* **EXERCISE PROMPT**: Give the data again exactly as written, skipping any pictures.

* **INFORMATION SHOWN**:
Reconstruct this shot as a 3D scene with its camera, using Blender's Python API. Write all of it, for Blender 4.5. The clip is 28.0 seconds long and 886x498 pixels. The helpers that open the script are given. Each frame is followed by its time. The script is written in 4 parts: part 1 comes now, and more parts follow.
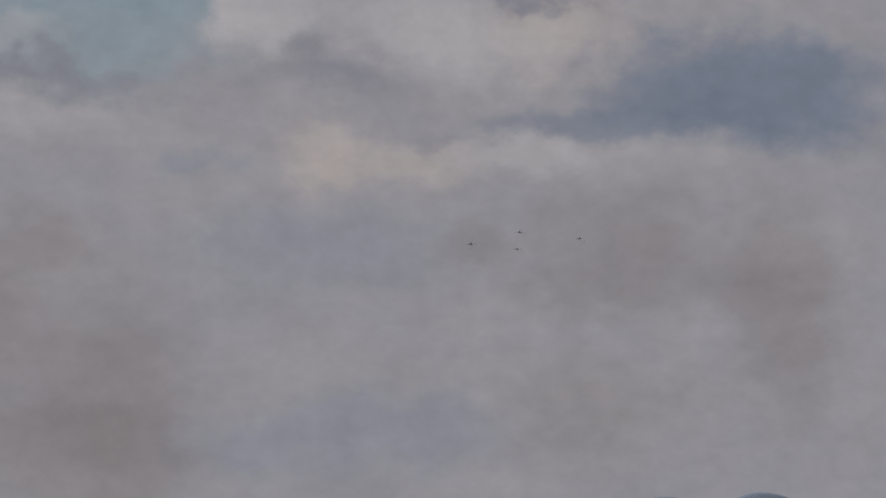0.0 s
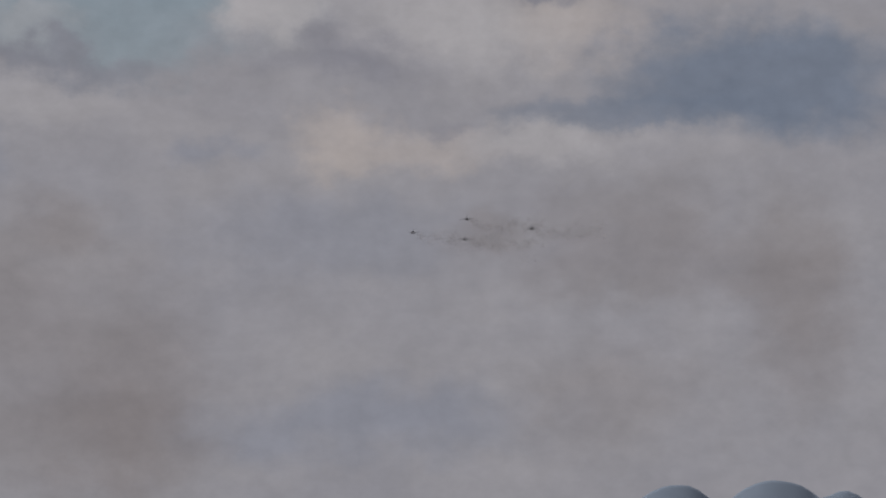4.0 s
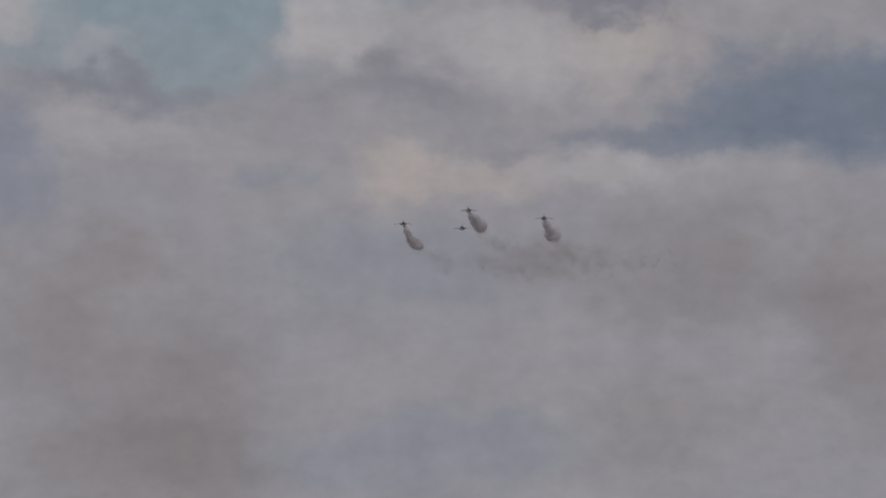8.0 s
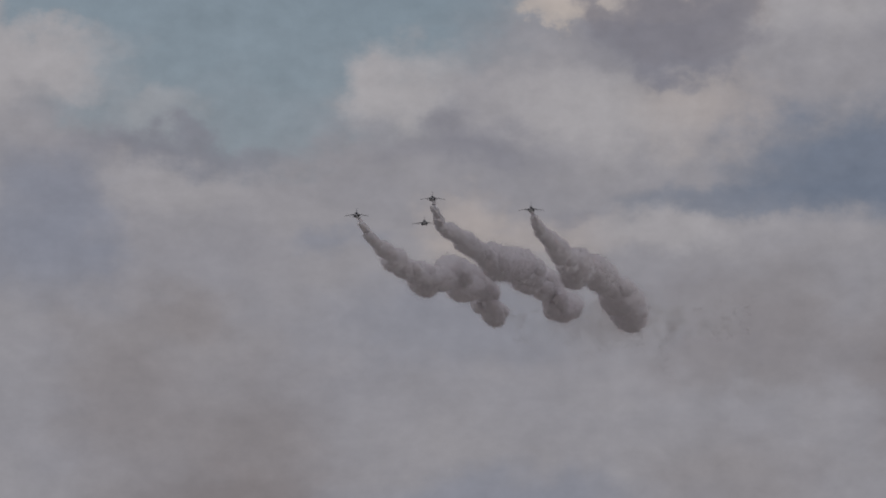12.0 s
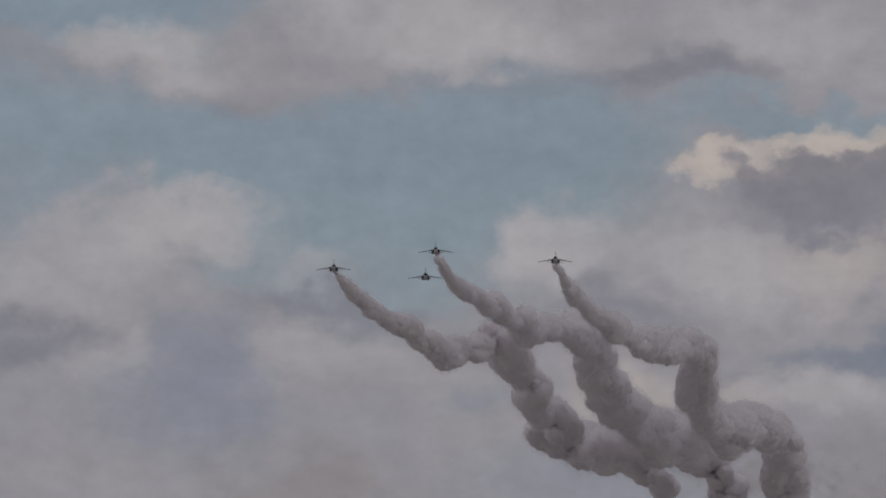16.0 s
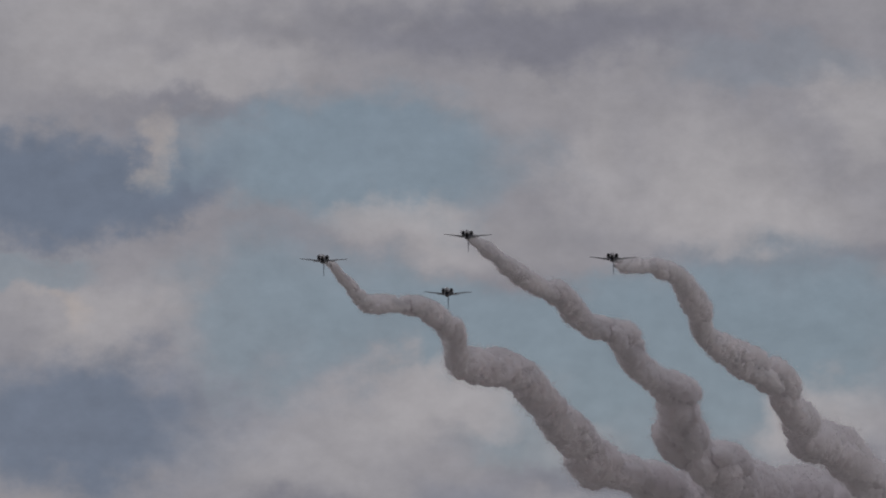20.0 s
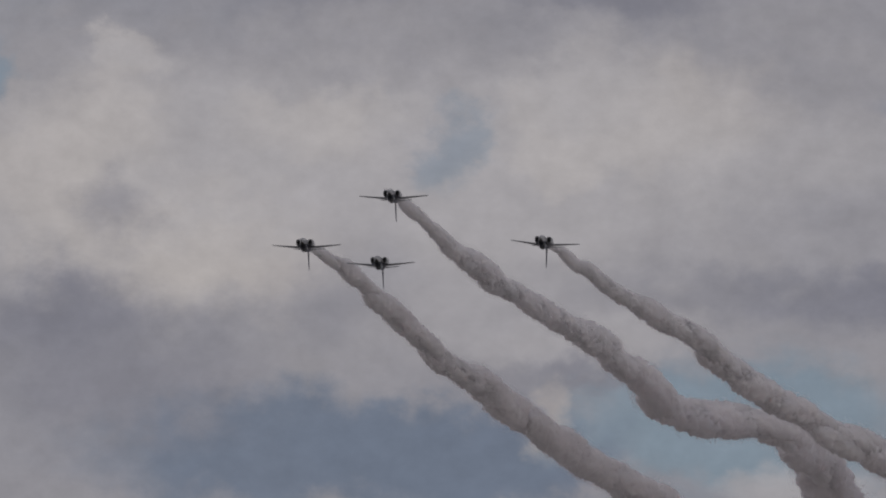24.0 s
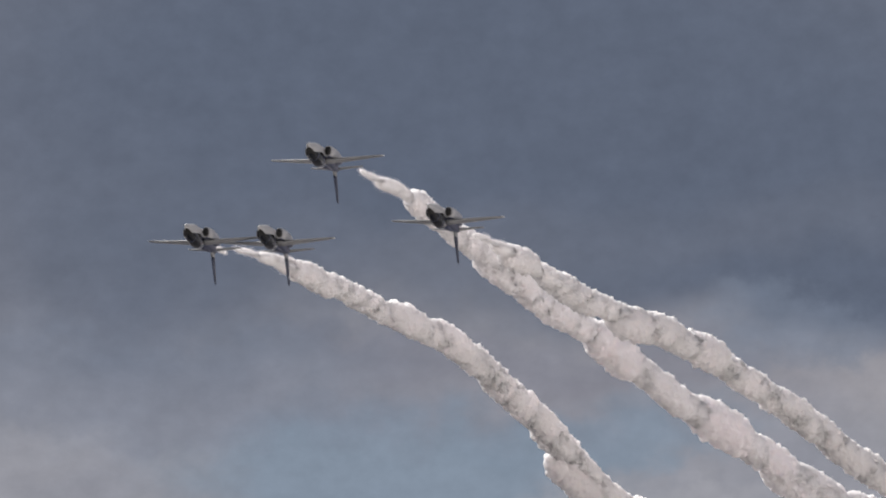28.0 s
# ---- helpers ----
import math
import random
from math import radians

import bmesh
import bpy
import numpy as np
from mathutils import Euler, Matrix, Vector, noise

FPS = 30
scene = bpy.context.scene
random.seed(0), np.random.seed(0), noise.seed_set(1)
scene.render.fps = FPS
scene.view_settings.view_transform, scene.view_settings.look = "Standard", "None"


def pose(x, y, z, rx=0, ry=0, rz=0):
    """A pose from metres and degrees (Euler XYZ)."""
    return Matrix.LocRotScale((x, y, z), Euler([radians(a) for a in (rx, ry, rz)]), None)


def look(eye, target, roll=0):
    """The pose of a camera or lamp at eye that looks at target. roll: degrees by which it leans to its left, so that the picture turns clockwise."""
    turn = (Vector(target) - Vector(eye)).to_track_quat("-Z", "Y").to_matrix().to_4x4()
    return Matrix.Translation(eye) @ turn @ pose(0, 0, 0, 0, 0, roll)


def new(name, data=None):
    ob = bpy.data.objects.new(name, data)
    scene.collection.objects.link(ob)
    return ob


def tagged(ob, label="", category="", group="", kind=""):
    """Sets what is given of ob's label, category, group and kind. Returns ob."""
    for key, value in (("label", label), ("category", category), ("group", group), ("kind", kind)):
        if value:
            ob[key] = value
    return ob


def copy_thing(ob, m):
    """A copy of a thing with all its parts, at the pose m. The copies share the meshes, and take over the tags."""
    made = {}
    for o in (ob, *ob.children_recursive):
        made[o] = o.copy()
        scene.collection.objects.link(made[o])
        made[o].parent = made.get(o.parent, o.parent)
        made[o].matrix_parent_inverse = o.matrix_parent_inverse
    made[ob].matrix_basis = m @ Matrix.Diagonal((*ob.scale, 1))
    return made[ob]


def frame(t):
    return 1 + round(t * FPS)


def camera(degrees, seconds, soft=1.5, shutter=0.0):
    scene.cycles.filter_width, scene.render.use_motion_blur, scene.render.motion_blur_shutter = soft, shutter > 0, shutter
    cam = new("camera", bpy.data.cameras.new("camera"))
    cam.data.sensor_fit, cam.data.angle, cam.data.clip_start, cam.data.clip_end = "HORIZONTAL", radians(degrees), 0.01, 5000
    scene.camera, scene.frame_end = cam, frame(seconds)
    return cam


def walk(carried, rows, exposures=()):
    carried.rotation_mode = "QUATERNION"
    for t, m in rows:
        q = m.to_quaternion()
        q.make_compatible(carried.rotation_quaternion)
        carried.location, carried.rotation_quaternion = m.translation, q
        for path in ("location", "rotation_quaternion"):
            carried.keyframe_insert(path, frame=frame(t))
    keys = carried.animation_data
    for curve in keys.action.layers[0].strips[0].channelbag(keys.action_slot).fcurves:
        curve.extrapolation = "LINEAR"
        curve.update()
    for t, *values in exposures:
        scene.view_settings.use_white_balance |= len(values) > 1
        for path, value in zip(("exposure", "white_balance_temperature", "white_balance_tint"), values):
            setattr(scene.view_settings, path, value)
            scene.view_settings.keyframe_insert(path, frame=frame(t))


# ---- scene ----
# ---------- camera ----------
cam = camera(9.5, 28.0, soft=2.0)
walk(cam, [(t, pose(0, 0, 1.7, 90 + tilt, 0, turn)) for t, turn, tilt in (
    (0, 0.000, 3.581), (0.5, 0.049, 3.544), (1, 0.073, 3.478), (1.5, 0.079, 3.465), (2, 0.085, 3.459), (2.5, 0.091, 3.453),
    (3, 0.097, 3.453), (3.5, 0.110, 3.447), (5.5, 0.426, 3.496), (6, 0.578, 3.508), (6.5, 0.681, 3.563), (7, 0.754, 3.617),
    (7.5, 0.785, 3.702), (8, 0.797, 3.739), (8.5, 0.827, 3.751), (9, 0.827, 3.872), (9.5, 0.840, 3.891), (10, 0.882, 3.897),
    (10.5, 1.071, 3.939), (11, 1.174, 3.963), (11.5, 1.333, 4.103), (12, 1.491, 4.395), (12.5, 1.753, 4.595), (13, 1.991, 4.886),
    (13.5, 2.167, 5.208), (15.5, 2.851, 5.949), (16, 3.119, 6.125), (16.5, 3.413, 6.320), (17, 3.730, 6.666), (17.5, 4.067, 6.951),
    (18, 4.513, 7.121), (18.5, 4.917, 7.285), (19, 5.279, 7.528), (19.5, 5.616, 7.795), (20, 6.002, 8.014), (20.5, 6.395, 8.178),
    (22.5, 8.140, 9.617), (23, 8.806, 10.006), (23.5, 9.571, 10.516), (24, 10.282, 10.910), (24.5, 11.148, 11.512), (25, 12.172, 12.289),
    (25.5, 13.249, 12.993), (26, 14.348, 13.734), (26.5, 15.794, 14.451), (27, 17.107, 15.252), (27.5, 18.361, 15.908), (28, 19.847, 16.461),
)], exposures=((0, 0.7), (26.8, 0.7), (27.5, 0.76), (28, 1.0)))

# ---------- sky, sun ----------
SUN_TURN, SUN_HEIGHT = radians(60), radians(48)      # left of the view's start, above the horizon
sun = new("sun", bpy.data.lights.new("sun", "SUN"))
sun.data.energy, sun.data.angle, sun.data.color = 2.9, radians(0.53), (1.0, 0.955, 0.91)
SUN_WAY = Vector((-math.sin(SUN_TURN) * math.cos(SUN_HEIGHT), math.cos(SUN_TURN) * math.cos(SUN_HEIGHT), math.sin(SUN_HEIGHT)))
sun.matrix_world = look(SUN_WAY * 1000, (0, 0, 0))


def lin(r, g, b):
    """A colour given in 0 to 255 as light."""
    return tuple(((c / 255 + 0.055) / 1.055) ** 2.4 for c in (r, g, b)) + (1,)


# kinds of cloud: light, warm-edged, middle, hazy, slate, storm-dark, old brown smoke, crisp cumulus heads and their shaded sides; "B" is clear blue sky
CLOUD_TONES = {"L": lin(163, 160, 163), "W": lin(173, 163, 158), "C": lin(191, 183, 177), "M": lin(121, 121, 131), "H": lin(128, 131, 143), "S": lin(107, 116, 132), "D": lin(85, 93, 109), "R": lin(117, 109, 108), "K": lin(176, 167, 162), "G": lin(124, 122, 130)}
world = bpy.data.worlds.new("sky")
scene.world = world
world.use_nodes = True
nt = world.node_tree
nt.nodes.clear()


def node(tree, kind, **values):
    n = tree.nodes.new(kind)
    for key, value in values.items():
        if key in n.inputs:
            n.inputs[key].default_value = value
    return n


def arithmetic(tree, operation, a, b=None, c=None):
    n = tree.nodes.new("ShaderNodeMath")
    n.operation = operation
    for slot, value in zip(n.inputs, (a, b, c)):
        if value is None:
            continue
        if isinstance(value, (int, float)):
            slot.default_value = value
        else:
            tree.links.new(value, slot)
    return n.outputs[0]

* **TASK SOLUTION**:
Reconstruct this shot as a 3D scene with its camera, using Blender's Python API. Write all of it, for Blender 4.5. The clip is 28.0 seconds long and 886x498 pixels. The helpers that open the script are given. Each frame is followed by its time. The script is written in 4 parts: part 1 comes now, and more parts follow.
0.0 s
4.0 s
8.0 s
12.0 s
16.0 s
20.0 s
24.0 s
28.0 s
# ---- helpers ----
import math
import random
from math import radians

import bmesh
import bpy
import numpy as np
from mathutils import Euler, Matrix, Vector, noise

FPS = 30
scene = bpy.context.scene
random.seed(0), np.random.seed(0), noise.seed_set(1)
scene.render.fps = FPS
scene.view_settings.view_transform, scene.view_settings.look = "Standard", "None"


def pose(x, y, z, rx=0, ry=0, rz=0):
    """A pose from metres and degrees (Euler XYZ)."""
    return Matrix.LocRotScale((x, y, z), Euler([radians(a) for a in (rx, ry, rz)]), None)


def look(eye, target, roll=0):
    """The pose of a camera or lamp at eye that looks at target. roll: degrees by which it leans to its left, so that the picture turns clockwise."""
    turn = (Vector(target) - Vector(eye)).to_track_quat("-Z", "Y").to_matrix().to_4x4()
    return Matrix.Translation(eye) @ turn @ pose(0, 0, 0, 0, 0, roll)


def new(name, data=None):
    ob = bpy.data.objects.new(name, data)
    scene.collection.objects.link(ob)
    return ob


def tagged(ob, label="", category="", group="", kind=""):
    """Sets what is given of ob's label, category, group and kind. Returns ob."""
    for key, value in (("label", label), ("category", category), ("group", group), ("kind", kind)):
        if value:
            ob[key] = value
    return ob


def copy_thing(ob, m):
    """A copy of a thing with all its parts, at the pose m. The copies share the meshes, and take over the tags."""
    made = {}
    for o in (ob, *ob.children_recursive):
        made[o] = o.copy()
        scene.collection.objects.link(made[o])
        made[o].parent = made.get(o.parent, o.parent)
        made[o].matrix_parent_inverse = o.matrix_parent_inverse
    made[ob].matrix_basis = m @ Matrix.Diagonal((*ob.scale, 1))
    return made[ob]


def frame(t):
    return 1 + round(t * FPS)


def camera(degrees, seconds, soft=1.5, shutter=0.0):
    scene.cycles.filter_width, scene.render.use_motion_blur, scene.render.motion_blur_shutter = soft, shutter > 0, shutter
    cam = new("camera", bpy.data.cameras.new("camera"))
    cam.data.sensor_fit, cam.data.angle, cam.data.clip_start, cam.data.clip_end = "HORIZONTAL", radians(degrees), 0.01, 5000
    scene.camera, scene.frame_end = cam, frame(seconds)
    return cam


def walk(carried, rows, exposures=()):
    carried.rotation_mode = "QUATERNION"
    for t, m in rows:
        q = m.to_quaternion()
        q.make_compatible(carried.rotation_quaternion)
        carried.location, carried.rotation_quaternion = m.translation, q
        for path in ("location", "rotation_quaternion"):
            carried.keyframe_insert(path, frame=frame(t))
    keys = carried.animation_data
    for curve in keys.action.layers[0].strips[0].channelbag(keys.action_slot).fcurves:
        curve.extrapolation = "LINEAR"
        curve.update()
    for t, *values in exposures:
        scene.view_settings.use_white_balance |= len(values) > 1
        for path, value in zip(("exposure", "white_balance_temperature", "white_balance_tint"), values):
            setattr(scene.view_settings, path, value)
            scene.view_settings.keyframe_insert(path, frame=frame(t))


# ---- scene ----
# ---------- camera ----------
cam = camera(9.5, 28.0, soft=2.0)
walk(cam, [(t, pose(0, 0, 1.7, 90 + tilt, 0, turn)) for t, turn, tilt in (
    (0, 0.000, 3.581), (0.5, 0.049, 3.544), (1, 0.073, 3.478), (1.5, 0.079, 3.465), (2, 0.085, 3.459), (2.5, 0.091, 3.453),
    (3, 0.097, 3.453), (3.5, 0.110, 3.447), (5.5, 0.426, 3.496), (6, 0.578, 3.508), (6.5, 0.681, 3.563), (7, 0.754, 3.617),
    (7.5, 0.785, 3.702), (8, 0.797, 3.739), (8.5, 0.827, 3.751), (9, 0.827, 3.872), (9.5, 0.840, 3.891), (10, 0.882, 3.897),
    (10.5, 1.071, 3.939), (11, 1.174, 3.963), (11.5, 1.333, 4.103), (12, 1.491, 4.395), (12.5, 1.753, 4.595), (13, 1.991, 4.886),
    (13.5, 2.167, 5.208), (15.5, 2.851, 5.949), (16, 3.119, 6.125), (16.5, 3.413, 6.320), (17, 3.730, 6.666), (17.5, 4.067, 6.951),
    (18, 4.513, 7.121), (18.5, 4.917, 7.285), (19, 5.279, 7.528), (19.5, 5.616, 7.795), (20, 6.002, 8.014), (20.5, 6.395, 8.178),
    (22.5, 8.140, 9.617), (23, 8.806, 10.006), (23.5, 9.571, 10.516), (24, 10.282, 10.910), (24.5, 11.148, 11.512), (25, 12.172, 12.289),
    (25.5, 13.249, 12.993), (26, 14.348, 13.734), (26.5, 15.794, 14.451), (27, 17.107, 15.252), (27.5, 18.361, 15.908), (28, 19.847, 16.461),
)], exposures=((0, 0.7), (26.8, 0.7), (27.5, 0.76), (28, 1.0)))

# ---------- sky, sun ----------
SUN_TURN, SUN_HEIGHT = radians(60), radians(48)      # left of the view's start, above the horizon
sun = new("sun", bpy.data.lights.new("sun", "SUN"))
sun.data.energy, sun.data.angle, sun.data.color = 2.9, radians(0.53), (1.0, 0.955, 0.91)
SUN_WAY = Vector((-math.sin(SUN_TURN) * math.cos(SUN_HEIGHT), math.cos(SUN_TURN) * math.cos(SUN_HEIGHT), math.sin(SUN_HEIGHT)))
sun.matrix_world = look(SUN_WAY * 1000, (0, 0, 0))


def lin(r, g, b):
    """A colour given in 0 to 255 as light."""
    return tuple(((c / 255 + 0.055) / 1.055) ** 2.4 for c in (r, g, b)) + (1,)


# kinds of cloud: light, warm-edged, middle, hazy, slate, storm-dark, old brown smoke, crisp cumulus heads and their shaded sides; "B" is clear blue sky
CLOUD_TONES = {"L": lin(163, 160, 163), "W": lin(173, 163, 158), "C": lin(191, 183, 177), "M": lin(121, 121, 131), "H": lin(128, 131, 143), "S": lin(107, 116, 132), "D": lin(85, 93, 109), "R": lin(117, 109, 108), "K": lin(176, 167, 162), "G": lin(124, 122, 130)}
world = bpy.data.worlds.new("sky")
scene.world = world
world.use_nodes = True
nt = world.node_tree
nt.nodes.clear()


def node(tree, kind, **values):
    n = tree.nodes.new(kind)
    for key, value in values.items():
        if key in n.inputs:
            n.inputs[key].default_value = value
    return n


def arithmetic(tree, operation, a, b=None, c=None):
    n = tree.nodes.new("ShaderNodeMath")
    n.operation = operation
    for slot, value in zip(n.inputs, (a, b, c)):
        if value is None:
            continue
        if isinstance(value, (int, float)):
            slot.default_value = value
        else:
            tree.links.new(value, slot)
    return n.outputs[0]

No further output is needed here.